What is expected
Exclude the pictures and return every line exactly as written.

Material provided
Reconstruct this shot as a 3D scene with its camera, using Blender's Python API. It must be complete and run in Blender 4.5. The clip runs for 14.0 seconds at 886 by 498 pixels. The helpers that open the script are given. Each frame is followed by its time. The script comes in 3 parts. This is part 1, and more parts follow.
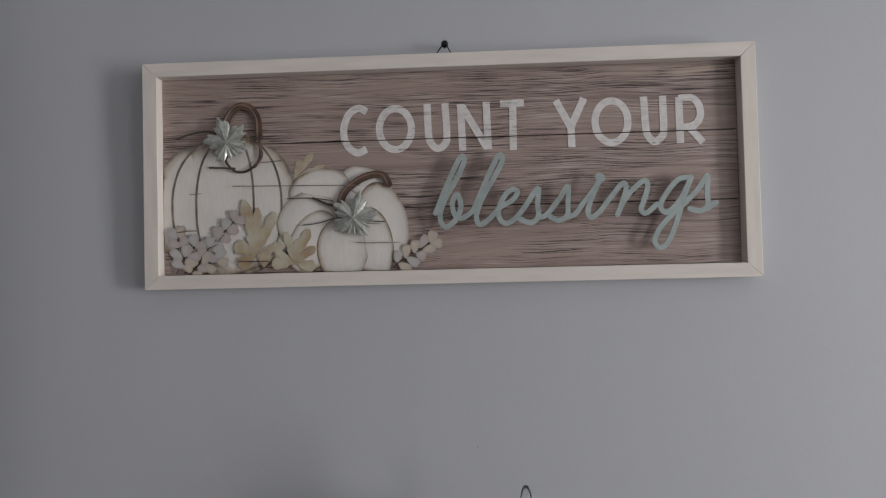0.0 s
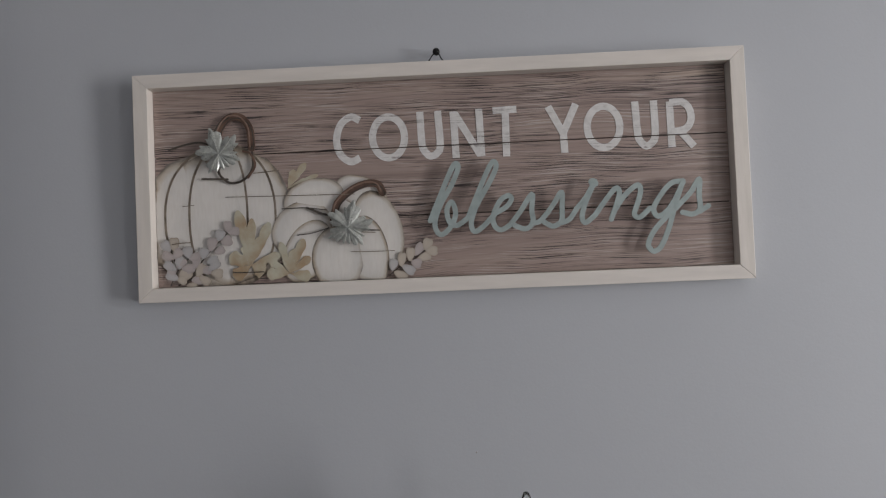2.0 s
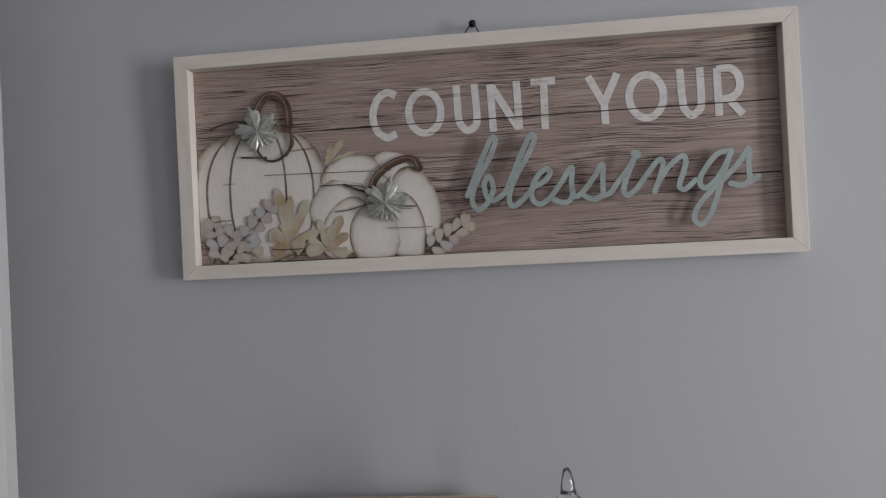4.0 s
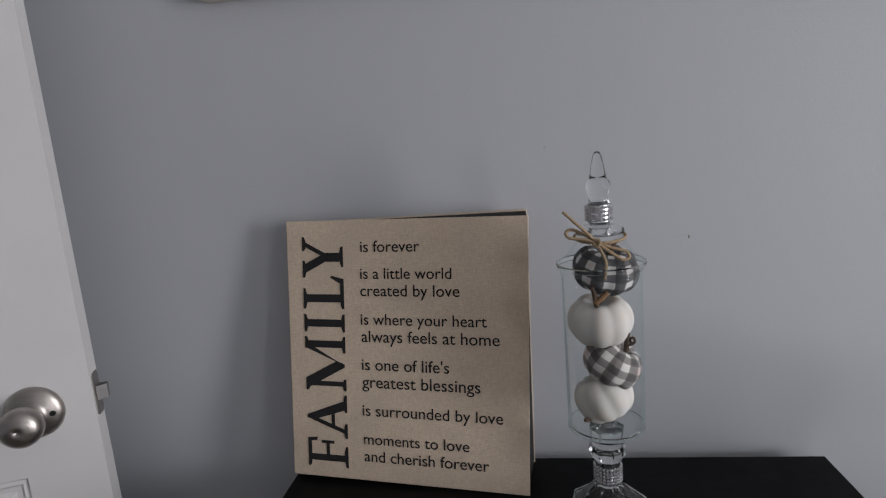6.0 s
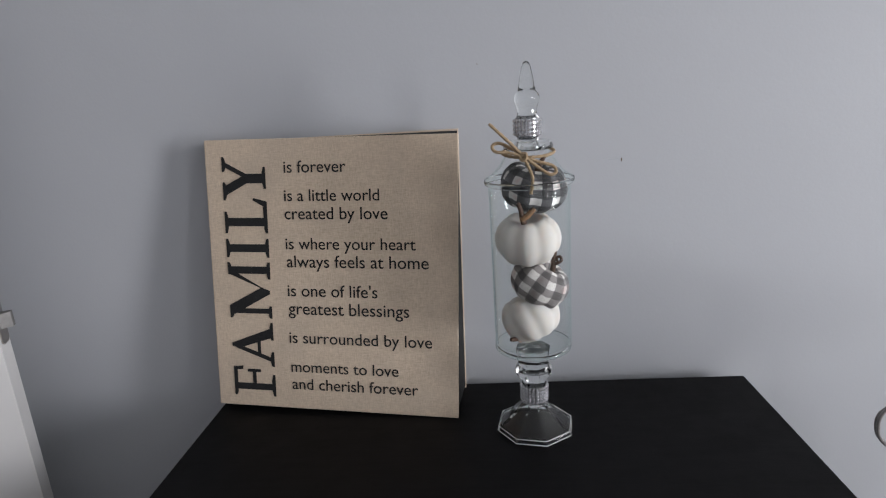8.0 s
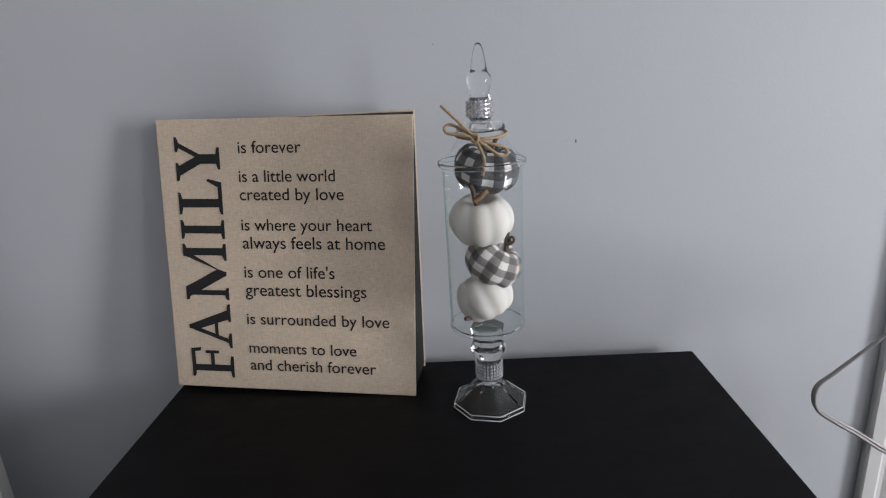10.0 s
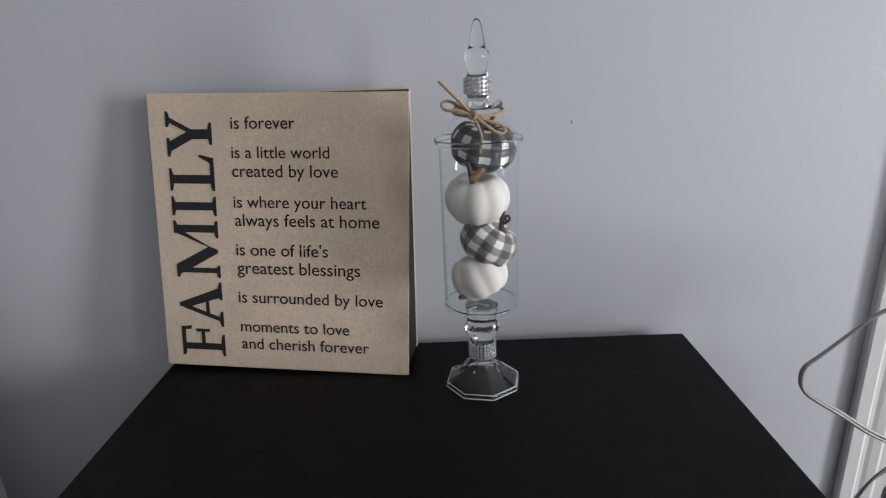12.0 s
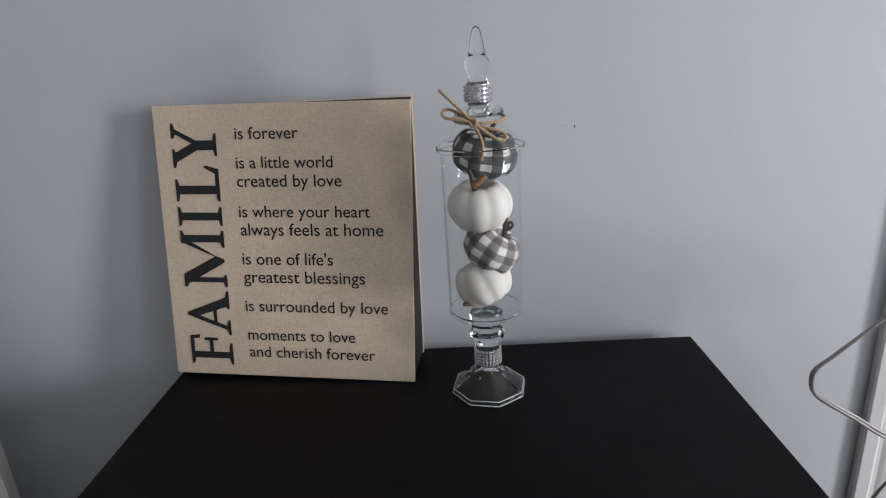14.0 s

Result for this task
Reconstruct this shot as a 3D scene with its camera, using Blender's Python API. It must be complete and run in Blender 4.5. The clip runs for 14.0 seconds at 886 by 498 pixels. The helpers that open the script are given. Each frame is followed by its time. The script comes in 3 parts. This is part 1, and more parts follow.
0.0 s
2.0 s
4.0 s
6.0 s
8.0 s
10.0 s
12.0 s
14.0 s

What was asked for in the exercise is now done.